+++ Material +++

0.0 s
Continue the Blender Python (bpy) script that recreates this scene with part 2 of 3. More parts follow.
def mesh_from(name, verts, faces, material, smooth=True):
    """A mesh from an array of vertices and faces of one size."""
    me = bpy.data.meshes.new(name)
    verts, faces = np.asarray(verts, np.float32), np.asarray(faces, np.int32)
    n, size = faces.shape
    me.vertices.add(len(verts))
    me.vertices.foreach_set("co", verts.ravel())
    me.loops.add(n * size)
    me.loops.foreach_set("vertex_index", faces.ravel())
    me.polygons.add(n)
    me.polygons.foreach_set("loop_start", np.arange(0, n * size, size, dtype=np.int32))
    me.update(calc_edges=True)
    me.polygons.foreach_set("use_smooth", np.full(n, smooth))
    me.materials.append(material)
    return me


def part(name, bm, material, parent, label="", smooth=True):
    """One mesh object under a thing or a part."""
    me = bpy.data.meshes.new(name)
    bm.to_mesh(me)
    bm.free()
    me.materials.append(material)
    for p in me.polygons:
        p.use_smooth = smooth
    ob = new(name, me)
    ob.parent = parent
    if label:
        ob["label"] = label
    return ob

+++
+++ Material +++

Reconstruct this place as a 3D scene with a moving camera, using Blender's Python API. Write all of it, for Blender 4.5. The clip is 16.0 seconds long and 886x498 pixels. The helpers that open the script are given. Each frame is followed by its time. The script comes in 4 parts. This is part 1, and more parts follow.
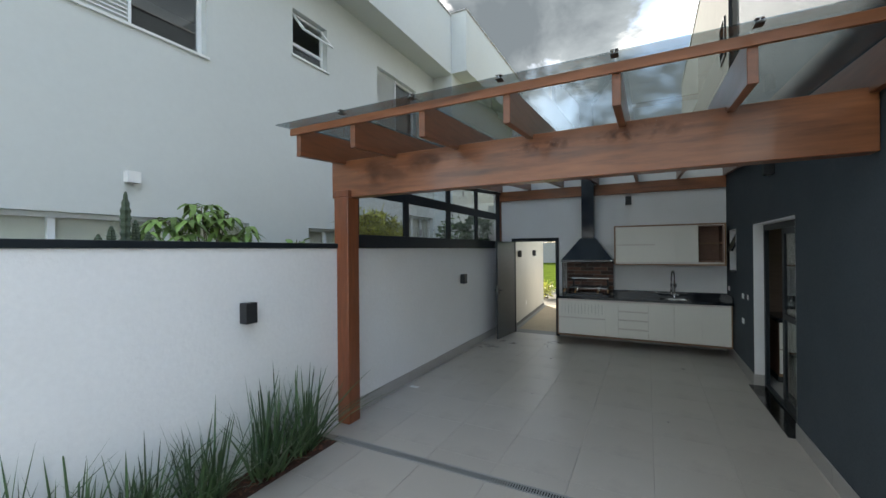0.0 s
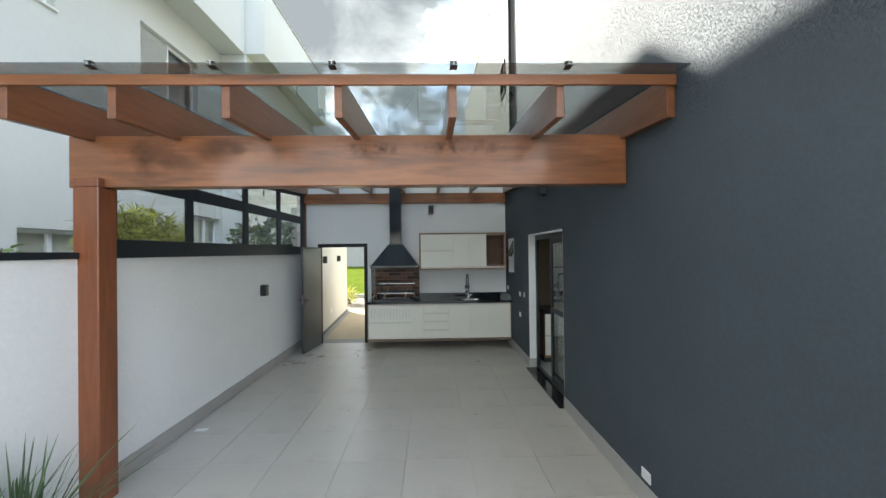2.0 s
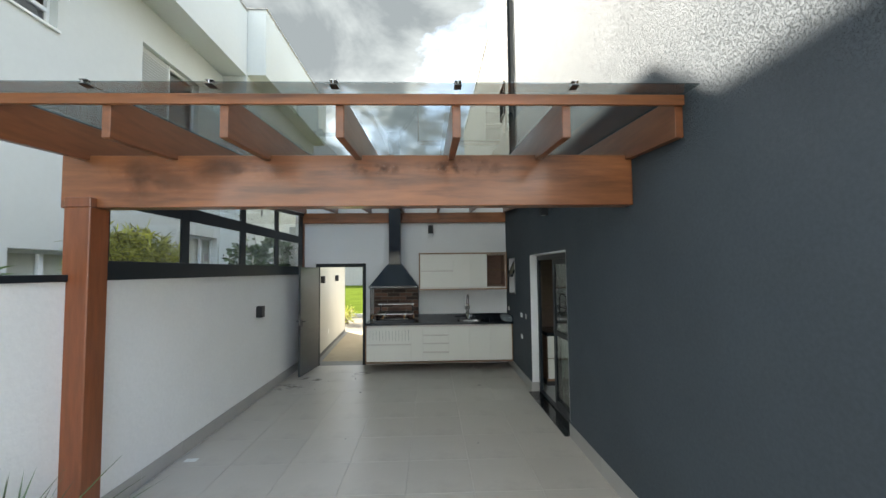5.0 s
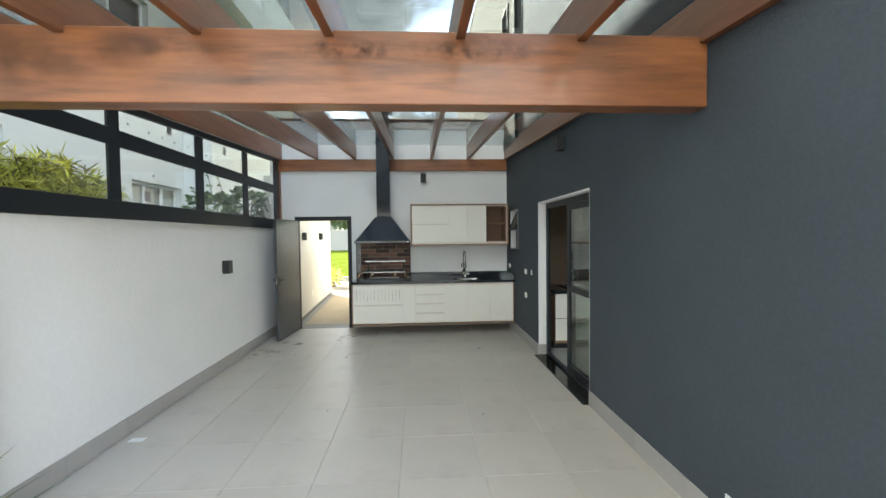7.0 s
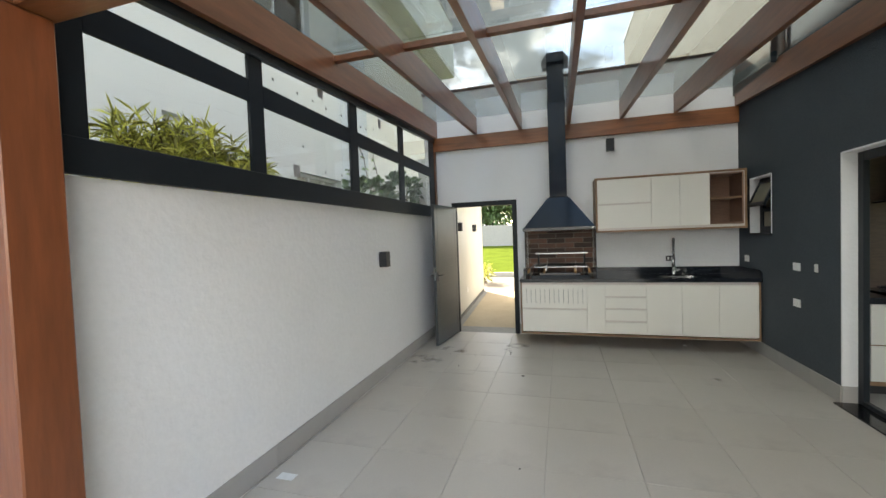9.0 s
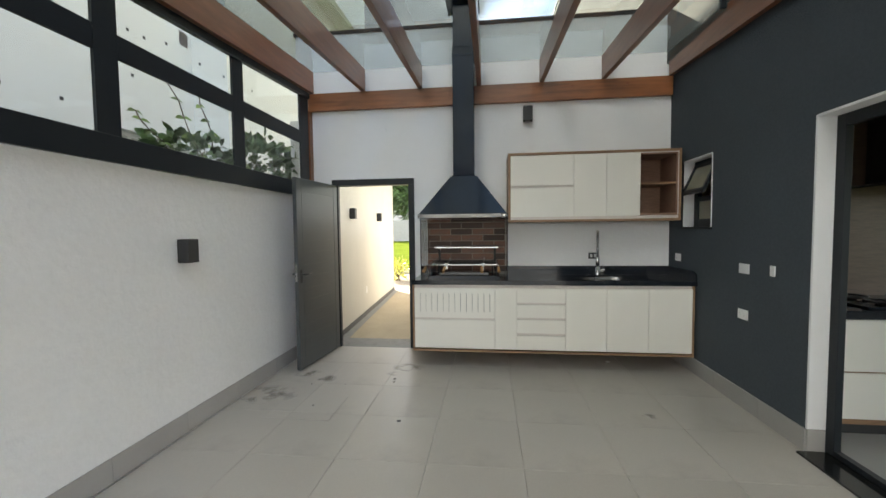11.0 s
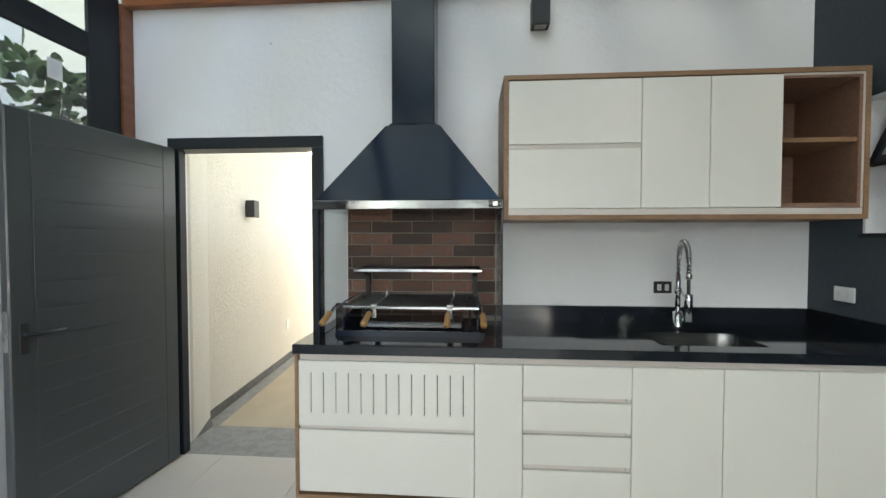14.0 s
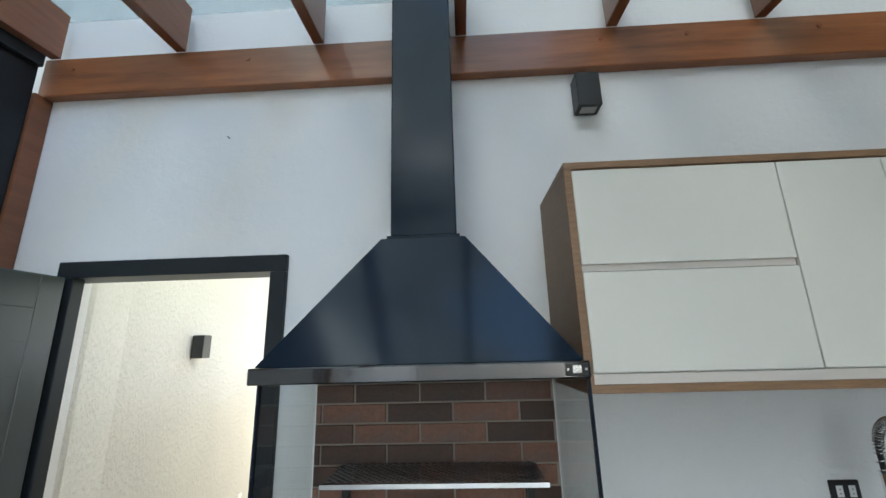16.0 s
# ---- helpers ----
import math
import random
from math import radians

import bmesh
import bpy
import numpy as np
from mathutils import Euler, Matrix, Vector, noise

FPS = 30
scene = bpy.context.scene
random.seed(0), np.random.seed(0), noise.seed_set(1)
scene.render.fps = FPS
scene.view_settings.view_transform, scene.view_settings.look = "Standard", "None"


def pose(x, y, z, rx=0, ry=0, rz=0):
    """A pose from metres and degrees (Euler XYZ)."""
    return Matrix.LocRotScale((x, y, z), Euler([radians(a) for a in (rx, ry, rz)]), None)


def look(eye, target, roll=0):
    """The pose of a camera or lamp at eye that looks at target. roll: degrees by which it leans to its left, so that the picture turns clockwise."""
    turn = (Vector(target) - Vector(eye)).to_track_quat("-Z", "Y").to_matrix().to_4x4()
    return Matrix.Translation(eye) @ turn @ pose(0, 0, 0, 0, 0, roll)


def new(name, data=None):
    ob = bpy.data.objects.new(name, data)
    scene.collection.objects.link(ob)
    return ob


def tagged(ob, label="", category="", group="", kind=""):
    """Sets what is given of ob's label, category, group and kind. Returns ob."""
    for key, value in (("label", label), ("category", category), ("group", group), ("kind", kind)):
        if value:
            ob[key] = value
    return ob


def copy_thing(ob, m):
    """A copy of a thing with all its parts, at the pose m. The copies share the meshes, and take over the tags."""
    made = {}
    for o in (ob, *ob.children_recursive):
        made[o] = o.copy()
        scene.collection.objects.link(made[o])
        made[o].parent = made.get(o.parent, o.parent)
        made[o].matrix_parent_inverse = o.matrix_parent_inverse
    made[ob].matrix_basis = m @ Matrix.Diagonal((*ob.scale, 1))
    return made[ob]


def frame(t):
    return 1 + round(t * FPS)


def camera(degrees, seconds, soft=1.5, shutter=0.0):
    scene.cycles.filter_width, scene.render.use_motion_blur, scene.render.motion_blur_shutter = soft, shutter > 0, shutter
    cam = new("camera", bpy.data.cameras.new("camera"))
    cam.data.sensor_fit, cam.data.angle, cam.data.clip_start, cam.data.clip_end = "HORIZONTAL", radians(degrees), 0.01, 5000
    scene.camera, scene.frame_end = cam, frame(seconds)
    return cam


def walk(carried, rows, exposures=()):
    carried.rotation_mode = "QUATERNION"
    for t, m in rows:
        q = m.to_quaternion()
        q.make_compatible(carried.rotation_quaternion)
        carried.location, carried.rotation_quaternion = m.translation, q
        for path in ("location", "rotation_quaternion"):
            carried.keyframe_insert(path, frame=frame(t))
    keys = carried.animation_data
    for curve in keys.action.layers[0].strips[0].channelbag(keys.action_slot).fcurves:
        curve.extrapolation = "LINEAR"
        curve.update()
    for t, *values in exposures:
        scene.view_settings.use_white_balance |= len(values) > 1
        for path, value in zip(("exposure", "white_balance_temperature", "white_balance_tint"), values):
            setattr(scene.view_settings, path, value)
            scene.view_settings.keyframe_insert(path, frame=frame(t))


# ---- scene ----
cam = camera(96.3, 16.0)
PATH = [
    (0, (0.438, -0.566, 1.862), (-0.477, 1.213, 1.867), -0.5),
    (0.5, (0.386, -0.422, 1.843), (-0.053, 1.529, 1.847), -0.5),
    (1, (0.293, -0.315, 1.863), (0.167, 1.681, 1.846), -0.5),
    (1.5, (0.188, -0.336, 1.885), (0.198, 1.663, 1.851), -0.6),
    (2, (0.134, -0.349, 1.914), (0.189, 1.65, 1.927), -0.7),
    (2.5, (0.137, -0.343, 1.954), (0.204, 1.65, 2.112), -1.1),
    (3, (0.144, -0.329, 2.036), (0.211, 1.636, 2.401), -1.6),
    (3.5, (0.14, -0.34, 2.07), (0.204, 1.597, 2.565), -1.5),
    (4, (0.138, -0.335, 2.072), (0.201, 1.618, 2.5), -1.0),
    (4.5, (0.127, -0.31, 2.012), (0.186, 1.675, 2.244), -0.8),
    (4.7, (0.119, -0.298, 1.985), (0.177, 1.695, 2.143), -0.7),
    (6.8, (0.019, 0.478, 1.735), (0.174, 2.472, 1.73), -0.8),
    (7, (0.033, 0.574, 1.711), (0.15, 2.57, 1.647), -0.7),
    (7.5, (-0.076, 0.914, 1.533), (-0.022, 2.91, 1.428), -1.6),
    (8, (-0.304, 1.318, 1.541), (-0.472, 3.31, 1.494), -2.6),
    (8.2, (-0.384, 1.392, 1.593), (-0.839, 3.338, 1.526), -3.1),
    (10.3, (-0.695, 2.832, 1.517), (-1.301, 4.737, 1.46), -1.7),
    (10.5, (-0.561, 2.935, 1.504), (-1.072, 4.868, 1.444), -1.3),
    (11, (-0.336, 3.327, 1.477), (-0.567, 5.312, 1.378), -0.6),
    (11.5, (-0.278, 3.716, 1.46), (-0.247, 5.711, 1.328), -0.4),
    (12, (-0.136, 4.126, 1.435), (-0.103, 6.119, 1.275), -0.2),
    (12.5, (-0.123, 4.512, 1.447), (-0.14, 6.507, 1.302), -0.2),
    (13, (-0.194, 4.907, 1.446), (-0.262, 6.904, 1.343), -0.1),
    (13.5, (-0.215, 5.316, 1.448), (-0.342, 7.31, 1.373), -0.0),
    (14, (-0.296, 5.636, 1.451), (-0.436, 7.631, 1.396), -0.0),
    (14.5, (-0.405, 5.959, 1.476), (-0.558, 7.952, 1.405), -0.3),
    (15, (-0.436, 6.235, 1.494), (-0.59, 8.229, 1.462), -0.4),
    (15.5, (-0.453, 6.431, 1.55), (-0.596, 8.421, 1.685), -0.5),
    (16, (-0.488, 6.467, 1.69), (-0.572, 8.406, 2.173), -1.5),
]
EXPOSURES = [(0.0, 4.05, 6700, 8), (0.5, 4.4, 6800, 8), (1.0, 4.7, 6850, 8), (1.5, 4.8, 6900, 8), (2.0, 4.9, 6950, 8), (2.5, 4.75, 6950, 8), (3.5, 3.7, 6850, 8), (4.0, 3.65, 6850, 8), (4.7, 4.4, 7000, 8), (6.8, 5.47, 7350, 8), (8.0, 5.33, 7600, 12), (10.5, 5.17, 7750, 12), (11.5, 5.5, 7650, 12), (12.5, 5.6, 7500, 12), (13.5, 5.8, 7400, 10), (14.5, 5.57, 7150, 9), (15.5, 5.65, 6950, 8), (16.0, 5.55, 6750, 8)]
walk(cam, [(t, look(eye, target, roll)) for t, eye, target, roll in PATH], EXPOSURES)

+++

-- Goal --
Starting at the line containing "Reconstruct this place" and ending at the line containing "import bmesh", copy those lines exactly, both included, and nothing more. Leave out any picture.

-- Exercise output --
Reconstruct this place as a 3D scene with a moving camera, using Blender's Python API. Write all of it, for Blender 4.5. The clip is 16.0 seconds long and 886x498 pixels. The helpers that open the script are given. Each frame is followed by its time. The script comes in 4 parts. This is part 1, and more parts follow.
0.0 s
2.0 s
5.0 s
7.0 s
9.0 s
11.0 s
14.0 s
16.0 s
# ---- helpers ----
import math
import random
from math import radians

import bmesh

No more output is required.